─── Information provided
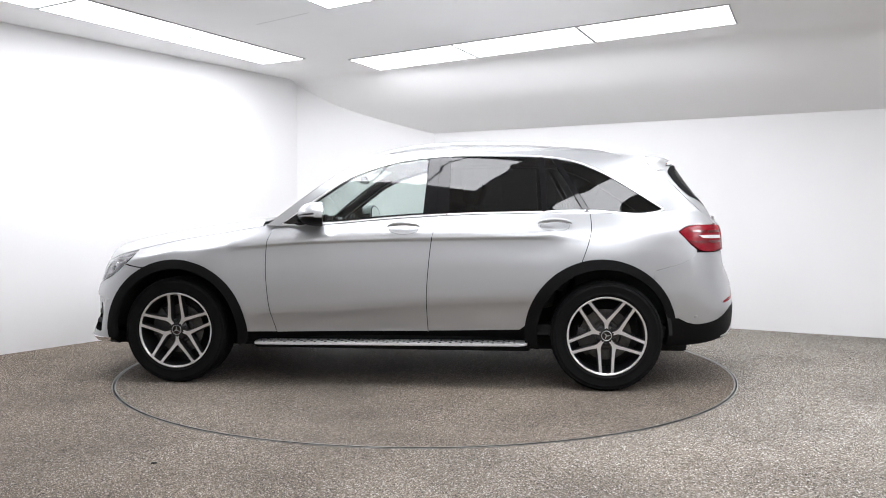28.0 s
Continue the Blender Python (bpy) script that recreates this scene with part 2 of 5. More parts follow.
def wall(name, a, b, h0, h1, mat, inside, steps=1, tops=None):
    """An upright wall of 0.2 m from a to b; its back lies away from the point inside."""
    d = (b - a).normalized()
    nrm = Vector((-d.y, d.x, 0))
    if (Vector(inside) - a).dot(nrm) > 0:
        nrm = -nrm
    bm = bmesh.new()
    ks = [i / steps for i in range(steps + 1)]
    hs = tops if tops else [h0 + (h1 - h0) * k for k in ks]
    fr = [(bm.verts.new(a + (b - a) * k), bm.verts.new(a + (b - a) * k + Vector((0, 0, h)))) for k, h in zip(ks, hs)]
    bk = [(bm.verts.new(a + (b - a) * k + nrm * 0.2), bm.verts.new(a + (b - a) * k + nrm * 0.2 + Vector((0, 0, h)))) for k, h in zip(ks, hs)]
    for s in (fr, bk):
        for p, q in zip(s, s[1:]):
            bm.faces.new([p[0], q[0], q[1], p[1]])
    for p, q, u, v in zip(fr, fr[1:], bk, bk[1:]):
        bm.faces.new([p[1], q[1], v[1], u[1]])
        bm.faces.new([p[0], q[0], v[0], u[0]])
    for p, u in ((fr[0], bk[0]), (fr[-1], bk[-1])):
        bm.faces.new([p[0], p[1], u[1], u[0]])
    return tagged(part(name, bm, mat, None, smooth=False), kind="structure")


def slope_drop(dist):
    """How far the ceiling has come down, by the distance in front of the low wall."""
    if dist > 1.12:
        return 0.0
    return float(spline([-0.3, 0.0, 0.12, 0.287, 0.535, 0.697, 0.858, 0.94, 1.0, 1.06, 1.12], [0.71, 0.583, 0.540, 0.478, 0.370, 0.285, 0.165, 0.095, 0.045, 0.012, 0.0], np.array([dist]))[0])


LOWN = Vector((0.495, 0.869, 0))


def low_dist(p):
    return (C - p).dot(LOWN)


tops = [H_CEIL - slope_drop(low_dist(A + (C - A) * (i / 24))) + 0.01 for i in range(25)]
wall("wall_west", A, B, H_CEIL, H_CEIL, WALL, (0, 0, 0))
wall("wall_corner", A, C, 0, 0, WALL, (0, 0, 0), 24, tops)
wall("wall_east", C, D, H_LOW, H_LOW, WALL, (0, 0, 0))
wall("wall_south_west", B, E, H_CEIL, H_CEIL, BACKWALL, (0, 0, 0))
wall("wall_south_east", D, E, H_CEIL, H_CEIL, BACKWALL, (0, 0, 0))

# ceiling: flat, then bent down towards the low wall
def ceiling_sheet():
    """Flat over most of the room, with a soft bend; 0.1 m thick."""
    ds = [1.12 - i * 1.12 / 28 for i in range(29)]
    ds = [16, 12, 8, 4] + ds + [-0.25]
    rs = [-12, -8, -4, -1.9, 2, 6, 12]
    bm = bmesh.new()
    grids = []
    for up in (0.0, 0.1):
        g = []
        for d in ds:
            z = H_CEIL - slope_drop(d)
            g.append([bm.verts.new((*(C - LOWN * d + RIGHT * r).xy, z + up)) for r in rs])
        grids.append(g)
    for g in grids:
        for p, q in zip(g, g[1:]):
            for j in range(len(rs) - 1):
                bm.faces.new([p[j], p[j + 1], q[j + 1], q[j]])
    return bm


ceiling = tagged(part("ceiling", ceiling_sheet(), CEIL, None), "white plastered ceiling sloping down to one wall", kind="structure")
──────
Transcribe all the data word for word; the images stay out.

Worked answer:
28.0 s
Continue the Blender Python (bpy) script that recreates this scene with part 2 of 5. More parts follow.
def wall(name, a, b, h0, h1, mat, inside, steps=1, tops=None):
    """An upright wall of 0.2 m from a to b; its back lies away from the point inside."""
    d = (b - a).normalized()
    nrm = Vector((-d.y, d.x, 0))
    if (Vector(inside) - a).dot(nrm) > 0:
        nrm = -nrm
    bm = bmesh.new()
    ks = [i / steps for i in range(steps + 1)]
    hs = tops if tops else [h0 + (h1 - h0) * k for k in ks]
    fr = [(bm.verts.new(a + (b - a) * k), bm.verts.new(a + (b - a) * k + Vector((0, 0, h)))) for k, h in zip(ks, hs)]
    bk = [(bm.verts.new(a + (b - a) * k + nrm * 0.2), bm.verts.new(a + (b - a) * k + nrm * 0.2 + Vector((0, 0, h)))) for k, h in zip(ks, hs)]
    for s in (fr, bk):
        for p, q in zip(s, s[1:]):
            bm.faces.new([p[0], q[0], q[1], p[1]])
    for p, q, u, v in zip(fr, fr[1:], bk, bk[1:]):
        bm.faces.new([p[1], q[1], v[1], u[1]])
        bm.faces.new([p[0], q[0], v[0], u[0]])
    for p, u in ((fr[0], bk[0]), (fr[-1], bk[-1])):
        bm.faces.new([p[0], p[1], u[1], u[0]])
    return tagged(part(name, bm, mat, None, smooth=False), kind="structure")


def slope_drop(dist):
    """How far the ceiling has come down, by the distance in front of the low wall."""
    if dist > 1.12:
        return 0.0
    return float(spline([-0.3, 0.0, 0.12, 0.287, 0.535, 0.697, 0.858, 0.94, 1.0, 1.06, 1.12], [0.71, 0.583, 0.540, 0.478, 0.370, 0.285, 0.165, 0.095, 0.045, 0.012, 0.0], np.array([dist]))[0])


LOWN = Vector((0.495, 0.869, 0))


def low_dist(p):
    return (C - p).dot(LOWN)


tops = [H_CEIL - slope_drop(low_dist(A + (C - A) * (i / 24))) + 0.01 for i in range(25)]
wall("wall_west", A, B, H_CEIL, H_CEIL, WALL, (0, 0, 0))
wall("wall_corner", A, C, 0, 0, WALL, (0, 0, 0), 24, tops)
wall("wall_east", C, D, H_LOW, H_LOW, WALL, (0, 0, 0))
wall("wall_south_west", B, E, H_CEIL, H_CEIL, BACKWALL, (0, 0, 0))
wall("wall_south_east", D, E, H_CEIL, H_CEIL, BACKWALL, (0, 0, 0))

# ceiling: flat, then bent down towards the low wall
def ceiling_sheet():
    """Flat over most of the room, with a soft bend; 0.1 m thick."""
    ds = [1.12 - i * 1.12 / 28 for i in range(29)]
    ds = [16, 12, 8, 4] + ds + [-0.25]
    rs = [-12, -8, -4, -1.9, 2, 6, 12]
    bm = bmesh.new()
    grids = []
    for up in (0.0, 0.1):
        g = []
        for d in ds:
            z = H_CEIL - slope_drop(d)
            g.append([bm.verts.new((*(C - LOWN * d + RIGHT * r).xy, z + up)) for r in rs])
        grids.append(g)
    for g in grids:
        for p, q in zip(g, g[1:]):
            for j in range(len(rs) - 1):
                bm.faces.new([p[j], p[j + 1], q[j + 1], q[j]])
    return bm


ceiling = tagged(part("ceiling", ceiling_sheet(), CEIL, None), "white plastered ceiling sloping down to one wall", kind="structure")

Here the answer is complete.